We took our time, we hemmed and hawed. We finally bought tickets. We wondered why we were so slow within a minute of seeing the first competitor rope a calf.
We watched on the edge of our seats as barrel racing, calf tying, and other tests of skill and timing continued. We were slack jawed, clapping with admiration at the various contestants. It wasn't easy, they were all amazing.
Growing up, neighbors had been active in rodeo competitions. Memory brought up some of their stories and awards. Now I had context for the skill and danger. I was relieved to see cowboys in helmets and some padding as the bronco and bull-riding commenced.
It was funny to look at the Superstition Mountains through the cheerful rainbow signs and eye catching lights of the carnival next to the rodeo arena. There was a sea of hats, denim and leather. Waldo would have stood out like the sore thumb in a picture of one hundred hammers.
Thursday night we'd gone to The Hitching Post, where there were several live horses hitched waiting for their wandering riders. The waitress told us it was bull riding night. We had assumed machine, our mistake. Watching the rodeo, I wish we'd have taken a moment to go look. A woman told me of the bravery of the people who tried, it wasn't professionaals that night.

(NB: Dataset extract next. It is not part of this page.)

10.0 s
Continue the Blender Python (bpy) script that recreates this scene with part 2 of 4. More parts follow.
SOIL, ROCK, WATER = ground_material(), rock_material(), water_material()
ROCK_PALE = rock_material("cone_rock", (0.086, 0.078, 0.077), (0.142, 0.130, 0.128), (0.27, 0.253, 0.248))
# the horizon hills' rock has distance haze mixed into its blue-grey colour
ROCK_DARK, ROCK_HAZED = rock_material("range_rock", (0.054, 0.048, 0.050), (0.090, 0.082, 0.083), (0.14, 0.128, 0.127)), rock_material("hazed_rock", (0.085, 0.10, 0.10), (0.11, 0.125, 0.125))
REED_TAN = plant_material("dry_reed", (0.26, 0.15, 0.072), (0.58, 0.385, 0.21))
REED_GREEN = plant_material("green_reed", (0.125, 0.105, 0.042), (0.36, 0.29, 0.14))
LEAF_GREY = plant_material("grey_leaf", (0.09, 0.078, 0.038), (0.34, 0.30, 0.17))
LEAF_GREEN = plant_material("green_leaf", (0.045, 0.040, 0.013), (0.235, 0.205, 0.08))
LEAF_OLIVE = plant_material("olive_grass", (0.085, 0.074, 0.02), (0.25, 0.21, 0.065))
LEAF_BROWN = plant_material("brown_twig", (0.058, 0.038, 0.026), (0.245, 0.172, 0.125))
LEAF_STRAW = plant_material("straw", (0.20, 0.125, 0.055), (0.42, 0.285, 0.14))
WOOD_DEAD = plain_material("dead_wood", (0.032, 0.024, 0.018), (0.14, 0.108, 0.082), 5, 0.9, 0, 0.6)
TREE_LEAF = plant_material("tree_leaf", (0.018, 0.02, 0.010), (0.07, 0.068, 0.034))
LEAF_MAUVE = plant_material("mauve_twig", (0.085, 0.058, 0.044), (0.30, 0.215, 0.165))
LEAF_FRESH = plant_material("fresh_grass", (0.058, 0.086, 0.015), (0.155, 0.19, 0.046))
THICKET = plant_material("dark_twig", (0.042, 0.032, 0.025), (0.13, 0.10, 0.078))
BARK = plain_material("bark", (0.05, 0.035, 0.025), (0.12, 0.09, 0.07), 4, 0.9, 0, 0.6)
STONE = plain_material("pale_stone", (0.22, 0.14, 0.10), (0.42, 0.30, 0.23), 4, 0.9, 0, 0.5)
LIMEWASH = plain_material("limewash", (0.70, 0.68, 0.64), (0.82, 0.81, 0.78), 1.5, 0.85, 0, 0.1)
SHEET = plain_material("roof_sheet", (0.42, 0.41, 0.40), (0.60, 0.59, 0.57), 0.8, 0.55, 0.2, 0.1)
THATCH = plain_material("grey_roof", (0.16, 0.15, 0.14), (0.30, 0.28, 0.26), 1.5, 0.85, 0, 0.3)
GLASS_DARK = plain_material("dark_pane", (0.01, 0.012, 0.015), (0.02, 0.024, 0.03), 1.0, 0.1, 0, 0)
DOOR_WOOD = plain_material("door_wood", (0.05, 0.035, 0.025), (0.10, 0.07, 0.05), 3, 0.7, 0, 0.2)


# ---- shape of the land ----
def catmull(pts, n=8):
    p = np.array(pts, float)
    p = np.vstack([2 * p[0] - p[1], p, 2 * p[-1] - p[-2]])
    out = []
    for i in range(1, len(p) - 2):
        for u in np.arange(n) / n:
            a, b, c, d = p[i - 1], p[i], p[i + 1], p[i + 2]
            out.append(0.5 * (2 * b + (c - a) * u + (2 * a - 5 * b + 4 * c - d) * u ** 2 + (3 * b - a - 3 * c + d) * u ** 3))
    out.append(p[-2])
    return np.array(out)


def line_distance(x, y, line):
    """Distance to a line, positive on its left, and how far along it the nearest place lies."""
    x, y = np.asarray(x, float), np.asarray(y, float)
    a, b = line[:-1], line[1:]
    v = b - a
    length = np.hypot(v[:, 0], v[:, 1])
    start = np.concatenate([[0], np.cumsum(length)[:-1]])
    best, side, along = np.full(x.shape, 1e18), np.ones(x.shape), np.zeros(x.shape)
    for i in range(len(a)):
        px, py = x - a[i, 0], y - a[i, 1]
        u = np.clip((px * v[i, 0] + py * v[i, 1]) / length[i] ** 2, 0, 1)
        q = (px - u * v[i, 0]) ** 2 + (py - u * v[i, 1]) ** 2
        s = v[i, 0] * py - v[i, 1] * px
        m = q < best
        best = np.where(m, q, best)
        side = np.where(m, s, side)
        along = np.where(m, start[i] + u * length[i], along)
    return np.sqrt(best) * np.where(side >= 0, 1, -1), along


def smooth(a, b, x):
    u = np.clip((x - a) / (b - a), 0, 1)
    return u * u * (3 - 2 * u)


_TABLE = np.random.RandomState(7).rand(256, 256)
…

She talked about seeing the children riding sheep. She was impressed. I was intrigued. Sheep riding? After the rodeo, there was sheep riding. Gutsy kids age four and up got to don a helmet and try their hand at a safer version of bull riding. It was cute to watch. The kids were braver at four than some adults ever are!
Well done Davis family, I've always admired your rodeo stories and skills but now I can really visualize them!